Lines that contain "with" are to be counted; give only their number.

## Provided material
[start]
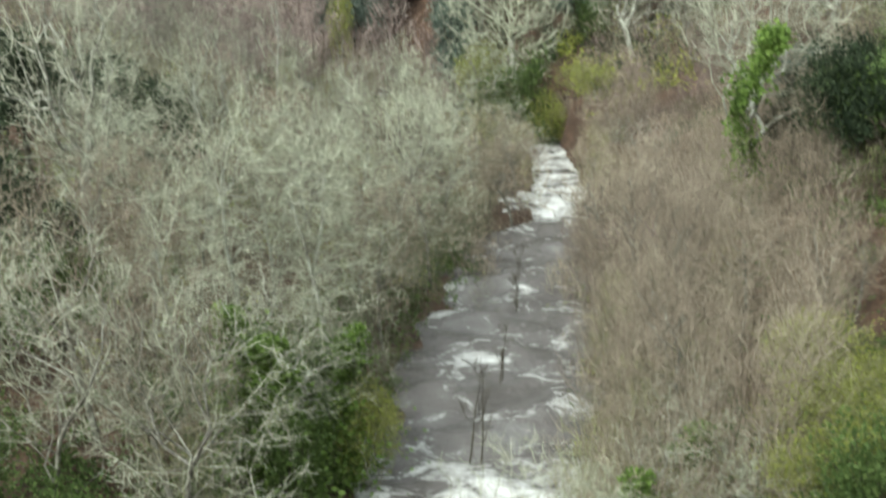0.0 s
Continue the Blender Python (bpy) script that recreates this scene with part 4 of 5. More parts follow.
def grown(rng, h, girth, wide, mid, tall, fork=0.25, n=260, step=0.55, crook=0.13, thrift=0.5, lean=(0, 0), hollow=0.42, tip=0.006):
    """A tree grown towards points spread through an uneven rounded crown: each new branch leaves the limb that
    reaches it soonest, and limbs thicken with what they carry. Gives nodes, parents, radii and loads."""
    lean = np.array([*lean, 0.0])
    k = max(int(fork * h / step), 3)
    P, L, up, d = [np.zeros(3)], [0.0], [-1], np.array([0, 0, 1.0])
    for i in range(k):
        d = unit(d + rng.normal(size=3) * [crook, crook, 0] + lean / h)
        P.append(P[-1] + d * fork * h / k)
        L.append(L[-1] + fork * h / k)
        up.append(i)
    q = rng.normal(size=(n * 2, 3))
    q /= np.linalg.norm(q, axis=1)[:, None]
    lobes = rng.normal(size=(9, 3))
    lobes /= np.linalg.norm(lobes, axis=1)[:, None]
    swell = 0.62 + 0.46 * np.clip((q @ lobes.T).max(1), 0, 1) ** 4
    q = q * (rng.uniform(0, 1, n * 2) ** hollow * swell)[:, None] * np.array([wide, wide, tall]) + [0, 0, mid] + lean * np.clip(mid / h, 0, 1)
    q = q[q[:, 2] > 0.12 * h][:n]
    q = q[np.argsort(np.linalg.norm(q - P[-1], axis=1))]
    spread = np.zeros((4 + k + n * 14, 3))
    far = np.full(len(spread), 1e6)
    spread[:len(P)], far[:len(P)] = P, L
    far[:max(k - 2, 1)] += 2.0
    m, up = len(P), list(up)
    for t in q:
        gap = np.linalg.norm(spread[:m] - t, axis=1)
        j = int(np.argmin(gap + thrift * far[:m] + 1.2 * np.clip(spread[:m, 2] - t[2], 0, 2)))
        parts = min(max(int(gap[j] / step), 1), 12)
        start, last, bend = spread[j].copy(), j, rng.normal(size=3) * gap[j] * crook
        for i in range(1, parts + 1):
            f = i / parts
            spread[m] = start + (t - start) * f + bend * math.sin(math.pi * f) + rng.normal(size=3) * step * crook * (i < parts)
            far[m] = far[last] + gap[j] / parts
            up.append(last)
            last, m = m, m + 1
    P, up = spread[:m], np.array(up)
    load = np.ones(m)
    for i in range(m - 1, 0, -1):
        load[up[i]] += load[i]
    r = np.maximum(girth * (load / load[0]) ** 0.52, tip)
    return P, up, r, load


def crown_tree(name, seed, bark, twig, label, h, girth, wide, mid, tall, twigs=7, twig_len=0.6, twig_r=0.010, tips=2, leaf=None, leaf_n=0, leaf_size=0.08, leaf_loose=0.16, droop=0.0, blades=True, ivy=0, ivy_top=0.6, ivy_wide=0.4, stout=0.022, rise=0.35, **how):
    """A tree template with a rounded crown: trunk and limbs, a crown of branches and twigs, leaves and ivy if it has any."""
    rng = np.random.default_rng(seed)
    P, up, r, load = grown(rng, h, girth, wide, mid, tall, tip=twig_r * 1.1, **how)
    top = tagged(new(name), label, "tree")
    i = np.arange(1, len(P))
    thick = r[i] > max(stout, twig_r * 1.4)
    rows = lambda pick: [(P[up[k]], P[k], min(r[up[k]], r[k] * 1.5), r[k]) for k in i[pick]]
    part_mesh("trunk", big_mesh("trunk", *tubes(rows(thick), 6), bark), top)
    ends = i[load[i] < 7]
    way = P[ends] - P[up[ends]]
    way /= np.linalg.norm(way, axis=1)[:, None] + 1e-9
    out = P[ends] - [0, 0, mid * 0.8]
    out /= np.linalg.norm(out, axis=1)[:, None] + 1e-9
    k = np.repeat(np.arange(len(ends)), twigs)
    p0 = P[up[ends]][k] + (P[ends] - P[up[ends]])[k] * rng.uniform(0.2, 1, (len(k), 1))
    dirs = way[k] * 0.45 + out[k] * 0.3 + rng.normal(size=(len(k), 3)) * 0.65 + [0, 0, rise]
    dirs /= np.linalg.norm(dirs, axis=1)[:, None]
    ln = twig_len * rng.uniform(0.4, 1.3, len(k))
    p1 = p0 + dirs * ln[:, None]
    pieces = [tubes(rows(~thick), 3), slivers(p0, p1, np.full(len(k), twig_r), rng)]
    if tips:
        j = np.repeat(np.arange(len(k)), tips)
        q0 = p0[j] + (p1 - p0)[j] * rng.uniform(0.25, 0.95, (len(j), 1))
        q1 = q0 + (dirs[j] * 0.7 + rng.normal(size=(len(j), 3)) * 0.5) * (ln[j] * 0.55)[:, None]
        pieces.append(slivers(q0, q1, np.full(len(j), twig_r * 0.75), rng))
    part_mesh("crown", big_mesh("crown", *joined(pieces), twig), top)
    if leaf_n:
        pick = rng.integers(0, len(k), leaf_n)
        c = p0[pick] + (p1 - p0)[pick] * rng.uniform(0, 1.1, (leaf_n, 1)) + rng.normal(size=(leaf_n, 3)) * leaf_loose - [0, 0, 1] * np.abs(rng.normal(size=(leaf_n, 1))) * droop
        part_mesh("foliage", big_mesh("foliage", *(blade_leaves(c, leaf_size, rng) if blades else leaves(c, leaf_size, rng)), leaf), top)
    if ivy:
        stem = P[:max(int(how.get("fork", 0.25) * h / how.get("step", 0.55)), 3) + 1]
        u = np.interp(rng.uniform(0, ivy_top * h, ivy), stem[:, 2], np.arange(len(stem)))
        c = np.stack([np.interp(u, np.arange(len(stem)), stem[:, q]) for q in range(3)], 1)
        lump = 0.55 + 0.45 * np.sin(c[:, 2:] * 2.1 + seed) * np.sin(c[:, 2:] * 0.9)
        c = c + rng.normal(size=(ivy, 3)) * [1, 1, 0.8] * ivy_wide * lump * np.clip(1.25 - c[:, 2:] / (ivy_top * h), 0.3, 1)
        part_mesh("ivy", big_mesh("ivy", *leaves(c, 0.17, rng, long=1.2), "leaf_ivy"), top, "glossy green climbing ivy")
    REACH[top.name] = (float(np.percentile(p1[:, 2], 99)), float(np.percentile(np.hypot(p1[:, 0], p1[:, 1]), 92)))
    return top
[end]
## Full answer
3